• **What you need to do**:
Nothing but the lines from the one containing "Continue the Blender" through the last line should be written out, please, exactly as they stand.

>>>

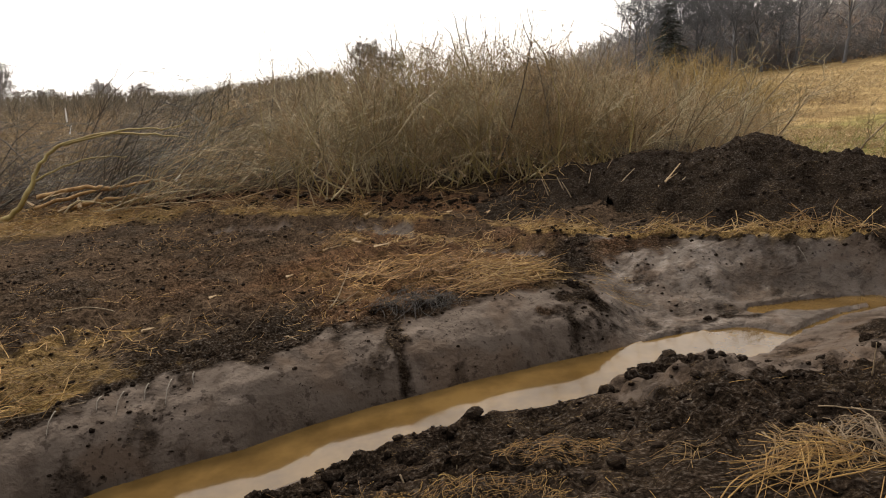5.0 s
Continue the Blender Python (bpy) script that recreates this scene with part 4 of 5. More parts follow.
def fir_tree():
    r = np.random.default_rng(620)
    t = empty("fir_tree")
    part("trunk", mesh_from("trunk", *tubes(np.array([[(0, 0, -0.2), (0, 0, 5), (0, 0, 10.5)]], float), np.array([[0.2, 0.13, 0.03]])), BARK), t)
    lines = []
    for z in np.arange(1.2, 10.4, 0.28):
        for k in range(11):
            z = z + r.uniform(-0.12, 0.12)
            a, l = r.uniform(0, 6.28), (10.8 - z) * 0.24 * r.uniform(0.45, 1.15) + 0.15
            d = np.array([math.cos(a), math.sin(a)])
            pts = [np.array([*(d * l * s), z + 0.12 * l * s - 0.38 * l * s * s]) for s in (0, 0.5, 1.0)]
            lines.append(np.array(pts))
            for q in range(5):
                s = r.uniform(0.3, 0.95)
                b = a + r.choice((-1, 1)) * r.uniform(0.6, 1.1)
                st = np.array([*(d * l * s), z + 0.12 * l * s - 0.38 * l * s * s])
                e = st + np.array([math.cos(b), math.sin(b), -0.25]) * l * 0.32
                lines.append(np.array([st, (st + e) / 2, e]))
    P = np.array(lines)
    part("needles", mesh_from("needles", *tubes(P, np.tile(np.array([0.05, 0.07, 0.02]), (len(P), 1))), FIR), t)
    return tagged(t, "dark green fir among bare trees", "tree")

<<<

• **The output**:
Continue the Blender Python (bpy) script that recreates this scene with part 4 of 5. More parts follow.
def fir_tree():
    r = np.random.default_rng(620)
    t = empty("fir_tree")
    part("trunk", mesh_from("trunk", *tubes(np.array([[(0, 0, -0.2), (0, 0, 5), (0, 0, 10.5)]], float), np.array([[0.2, 0.13, 0.03]])), BARK), t)
    lines = []
    for z in np.arange(1.2, 10.4, 0.28):
        for k in range(11):
            z = z + r.uniform(-0.12, 0.12)
            a, l = r.uniform(0, 6.28), (10.8 - z) * 0.24 * r.uniform(0.45, 1.15) + 0.15
            d = np.array([math.cos(a), math.sin(a)])
            pts = [np.array([*(d * l * s), z + 0.12 * l * s - 0.38 * l * s * s]) for s in (0, 0.5, 1.0)]
            lines.append(np.array(pts))
            for q in range(5):
                s = r.uniform(0.3, 0.95)
                b = a + r.choice((-1, 1)) * r.uniform(0.6, 1.1)
                st = np.array([*(d * l * s), z + 0.12 * l * s - 0.38 * l * s * s])
                e = st + np.array([math.cos(b), math.sin(b), -0.25]) * l * 0.32
                lines.append(np.array([st, (st + e) / 2, e]))
    P = np.array(lines)
    part("needles", mesh_from("needles", *tubes(P, np.tile(np.array([0.05, 0.07, 0.02]), (len(P), 1))), FIR), t)
    return tagged(t, "dark green fir among bare trees", "tree")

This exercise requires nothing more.